• [Material]:
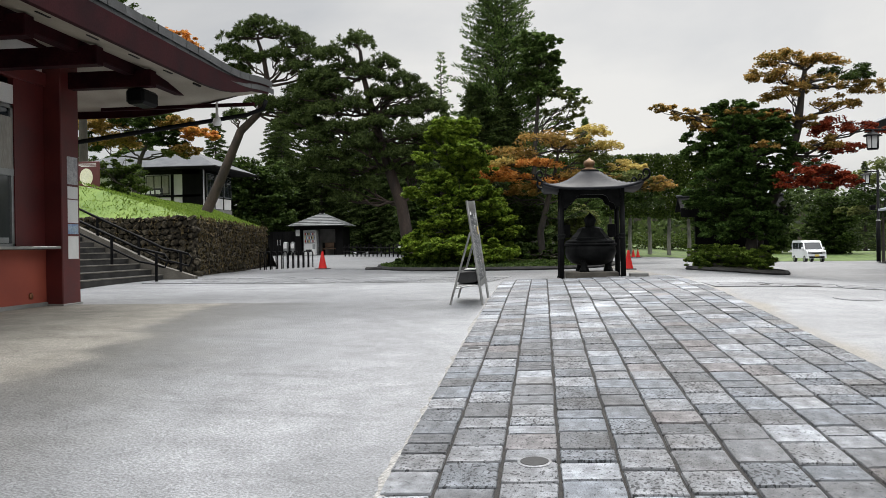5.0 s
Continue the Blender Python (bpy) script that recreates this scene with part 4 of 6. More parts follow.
# ---- A-frame notice board ----
aboard = thing("notice_stand", "steel A-frame stand with black printed panel", "notice board")
FL, FR, BL, BR = Vector((-1.99, 15.31, 0.71)), Vector((-1.97, 16.38, 0.765)), Vector((-2.53, 15.35, 0.71)), Vector((-2.51, 16.45, 0.765))
lean = Vector((-0.24, 0, 1.715))
up_z = Vector((0, 0, 1))


def on_face(u, w):
    """A point of the leaning panel: u across it, w along its length."""
    return FL.lerp(FR, u) + lean * w


fn = (FR - FL).cross(lean).normalized()
for u in (0.0, 1.0):
    part("frame_rail", Shape().tube([on_face(u, 0), on_face(u, 1)], 0.022, 8), STEEL, aboard)
for a, b in ((0.985, 0.02), (0.925, 0.06), (0.215, 0.03)):
    q = [on_face(0, a), on_face(1, a), on_face(1, a - b), on_face(0, a - b)]
    part("frame_bar", Shape().add([p + fn * 0.006 for p in q] + [p - fn * 0.02 for p in q], [(0, 1, 2, 3), (7, 6, 5, 4), (0, 4, 5, 1), (1, 5, 6, 2), (2, 6, 7, 3), (3, 7, 4, 0)]), STEEL, aboard)


def face_plate(name, u0, u1, w0, w1, mat, lift, thick=0.004, label=""):
    q = [on_face(u0, w0), on_face(u1, w0), on_face(u1, w1), on_face(u0, w1)]
    return part(name, Shape().add([p + fn * (lift + thick) for p in q] + [p + fn * lift for p in q], [(0, 1, 2, 3), (7, 6, 5, 4), (0, 4, 5, 1), (1, 5, 6, 2), (2, 6, 7, 3), (3, 7, 4, 0)]), mat, aboard, label)


face_plate("top_plate", 0.02, 0.98, 0.925, 0.995, STEEL, 0.004, label="plain steel top plate")
face_plate("foot_plate", 0.02, 0.98, 0.165, 0.225, STEEL, 0.004, label="plain steel foot plate")
face_plate("panel", 0.02, 0.98, 0.225, 0.925, BOARDBLACK, -0.004, 0.01, "charcoal panel printed with pale lines")
rr = random.Random(5)
face_plate("heading", 0.07, 0.10, 0.845, 0.895, PAPER, 0.0075, 0.001)
face_plate("heading", 0.13, 0.30, 0.862, 0.893, PAPER, 0.0075, 0.001)
for col, (a, b) in enumerate(((0.07, 0.48), (0.54, 0.86))):
    w = 0.885 if col else 0.83
    while w > 0.245:
        if rr.random() < 0.16:
            w -= 0.014
            face_plate("print_line", a, a + 0.12, w - 0.004, w + 0.003, PAPER, 0.0075, 0.001)
            w -= 0.012
        face_plate("print_line", a, b - rr.uniform(0, 0.08), w - 0.0025, w + 0.0025, GREYINK, 0.0075, 0.001)
        w -= 0.0135
for u0, u1, w0, w1, mm in ((0.86, 0.96, 0.80, 0.875, GREYINK), (0.86, 0.97, 0.66, 0.74, YELLOW), (0.90, 0.97, 0.46, 0.56, GREYINK), (0.88, 0.97, 0.36, 0.43, PHOTOPRINT), (0.49, 0.53, 0.70, 0.76, PAPER)):
    face_plate("picture", u0, u1, w0, w1, mm, 0.0075, 0.001)
hinge = [on_face(0, 0.70), on_face(1, 0.70)]
for q, hgt in ((BL, hinge[0]), (BR, hinge[1])):
    part("rear_leg", Shape().tube([q, hgt - fn * 0.02], 0.018, 8), STEEL, aboard)
part("tray", Shape().box(-2.46, -2.04, 15.38, 16.36, 1.02, 1.045, 0.006), STEEL, aboard, "steel tray between the legs")
for y in (15.38, 16.36):
    part("tray_arm", Shape().tube([(-2.47, y, 0.98), (-2.2, y, 1.03), (-2.05, y, 1.03)], 0.012, 6), STEEL, aboard)
bag = thing("sandbag", "black weight bag lying on the stand's tray", "weight bag")
rows = []
for i in range(15):
    u = i / 14
    sq = [(math.copysign(abs(math.cos(a)) ** 0.5, math.cos(a)), math.copysign(abs(math.sin(a)) ** 0.5, math.sin(a))) for a in [k * math.pi / 12 for k in range(25)]]
    rows.append([(-2.25 + 0.205 * c1 * (0.85 + 0.15 * math.sin(math.pi * u)), 15.42 + 0.9 * u, 1.165 + 0.118 * s1 * (0.62 + 0.38 * math.sin(math.pi * min(max(u, 0.12), 0.88))) + 0.008 * math.sin(9 * u + 2 * c1)) for c1, s1 in sq])
part("bag", Shape().grid(rows).add([r for r in rows[0][:-1]], [tuple(range(24))]).add([r for r in rows[-1][:-1]], [tuple(range(24))]), RUBBER, bag, smooth=True)
part("sheet", Shape().box(-2.32, -2.14, 15.6, 16.2, 1.284, 1.294), PAPER, bag, "white printed sheet on top")


# ---- cones, hoop barrier ----
def traffic_cone(x, y, h, mat, label, group):
    c = thing("traffic_cone", label, "traffic cone", group, pose(x, y, ground_z(x, y)))
    part("body", Shape().lathe([(0.20 * h / 0.8, 0.03), (0.19 * h / 0.8, 0.05), (0.045 * h / 0.8, h - 0.03), (0.03, h), (0.0, h)], sides=18), mat, c, smooth=True)
    part("base", Shape().box(-0.30 * h / 0.8, 0.30 * h / 0.8, -0.30 * h / 0.8, 0.30 * h / 0.8, 0, 0.035, 0.01), RUBBER, c, "black rubber base")
    return c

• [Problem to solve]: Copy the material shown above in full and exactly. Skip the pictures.

• [Finished task]:
5.0 s
Continue the Blender Python (bpy) script that recreates this scene with part 4 of 6. More parts follow.
# ---- A-frame notice board ----
aboard = thing("notice_stand", "steel A-frame stand with black printed panel", "notice board")
FL, FR, BL, BR = Vector((-1.99, 15.31, 0.71)), Vector((-1.97, 16.38, 0.765)), Vector((-2.53, 15.35, 0.71)), Vector((-2.51, 16.45, 0.765))
lean = Vector((-0.24, 0, 1.715))
up_z = Vector((0, 0, 1))


def on_face(u, w):
    """A point of the leaning panel: u across it, w along its length."""
    return FL.lerp(FR, u) + lean * w


fn = (FR - FL).cross(lean).normalized()
for u in (0.0, 1.0):
    part("frame_rail", Shape().tube([on_face(u, 0), on_face(u, 1)], 0.022, 8), STEEL, aboard)
for a, b in ((0.985, 0.02), (0.925, 0.06), (0.215, 0.03)):
    q = [on_face(0, a), on_face(1, a), on_face(1, a - b), on_face(0, a - b)]
    part("frame_bar", Shape().add([p + fn * 0.006 for p in q] + [p - fn * 0.02 for p in q], [(0, 1, 2, 3), (7, 6, 5, 4), (0, 4, 5, 1), (1, 5, 6, 2), (2, 6, 7, 3), (3, 7, 4, 0)]), STEEL, aboard)


def face_plate(name, u0, u1, w0, w1, mat, lift, thick=0.004, label=""):
    q = [on_face(u0, w0), on_face(u1, w0), on_face(u1, w1), on_face(u0, w1)]
    return part(name, Shape().add([p + fn * (lift + thick) for p in q] + [p + fn * lift for p in q], [(0, 1, 2, 3), (7, 6, 5, 4), (0, 4, 5, 1), (1, 5, 6, 2), (2, 6, 7, 3), (3, 7, 4, 0)]), mat, aboard, label)


face_plate("top_plate", 0.02, 0.98, 0.925, 0.995, STEEL, 0.004, label="plain steel top plate")
face_plate("foot_plate", 0.02, 0.98, 0.165, 0.225, STEEL, 0.004, label="plain steel foot plate")
face_plate("panel", 0.02, 0.98, 0.225, 0.925, BOARDBLACK, -0.004, 0.01, "charcoal panel printed with pale lines")
rr = random.Random(5)
face_plate("heading", 0.07, 0.10, 0.845, 0.895, PAPER, 0.0075, 0.001)
face_plate("heading", 0.13, 0.30, 0.862, 0.893, PAPER, 0.0075, 0.001)
for col, (a, b) in enumerate(((0.07, 0.48), (0.54, 0.86))):
    w = 0.885 if col else 0.83
    while w > 0.245:
        if rr.random() < 0.16:
            w -= 0.014
            face_plate("print_line", a, a + 0.12, w - 0.004, w + 0.003, PAPER, 0.0075, 0.001)
            w -= 0.012
        face_plate("print_line", a, b - rr.uniform(0, 0.08), w - 0.0025, w + 0.0025, GREYINK, 0.0075, 0.001)
        w -= 0.0135
for u0, u1, w0, w1, mm in ((0.86, 0.96, 0.80, 0.875, GREYINK), (0.86, 0.97, 0.66, 0.74, YELLOW), (0.90, 0.97, 0.46, 0.56, GREYINK), (0.88, 0.97, 0.36, 0.43, PHOTOPRINT), (0.49, 0.53, 0.70, 0.76, PAPER)):
    face_plate("picture", u0, u1, w0, w1, mm, 0.0075, 0.001)
hinge = [on_face(0, 0.70), on_face(1, 0.70)]
for q, hgt in ((BL, hinge[0]), (BR, hinge[1])):
    part("rear_leg", Shape().tube([q, hgt - fn * 0.02], 0.018, 8), STEEL, aboard)
part("tray", Shape().box(-2.46, -2.04, 15.38, 16.36, 1.02, 1.045, 0.006), STEEL, aboard, "steel tray between the legs")
for y in (15.38, 16.36):
    part("tray_arm", Shape().tube([(-2.47, y, 0.98), (-2.2, y, 1.03), (-2.05, y, 1.03)], 0.012, 6), STEEL, aboard)
bag = thing("sandbag", "black weight bag lying on the stand's tray", "weight bag")
rows = []
for i in range(15):
    u = i / 14
    sq = [(math.copysign(abs(math.cos(a)) ** 0.5, math.cos(a)), math.copysign(abs(math.sin(a)) ** 0.5, math.sin(a))) for a in [k * math.pi / 12 for k in range(25)]]
    rows.append([(-2.25 + 0.205 * c1 * (0.85 + 0.15 * math.sin(math.pi * u)), 15.42 + 0.9 * u, 1.165 + 0.118 * s1 * (0.62 + 0.38 * math.sin(math.pi * min(max(u, 0.12), 0.88))) + 0.008 * math.sin(9 * u + 2 * c1)) for c1, s1 in sq])
part("bag", Shape().grid(rows).add([r for r in rows[0][:-1]], [tuple(range(24))]).add([r for r in rows[-1][:-1]], [tuple(range(24))]), RUBBER, bag, smooth=True)
part("sheet", Shape().box(-2.32, -2.14, 15.6, 16.2, 1.284, 1.294), PAPER, bag, "white printed sheet on top")


# ---- cones, hoop barrier ----
def traffic_cone(x, y, h, mat, label, group):
    c = thing("traffic_cone", label, "traffic cone", group, pose(x, y, ground_z(x, y)))
    part("body", Shape().lathe([(0.20 * h / 0.8, 0.03), (0.19 * h / 0.8, 0.05), (0.045 * h / 0.8, h - 0.03), (0.03, h), (0.0, h)], sides=18), mat, c, smooth=True)
    part("base", Shape().box(-0.30 * h / 0.8, 0.30 * h / 0.8, -0.30 * h / 0.8, 0.30 * h / 0.8, 0, 0.035, 0.01), RUBBER, c, "black rubber base")
    return c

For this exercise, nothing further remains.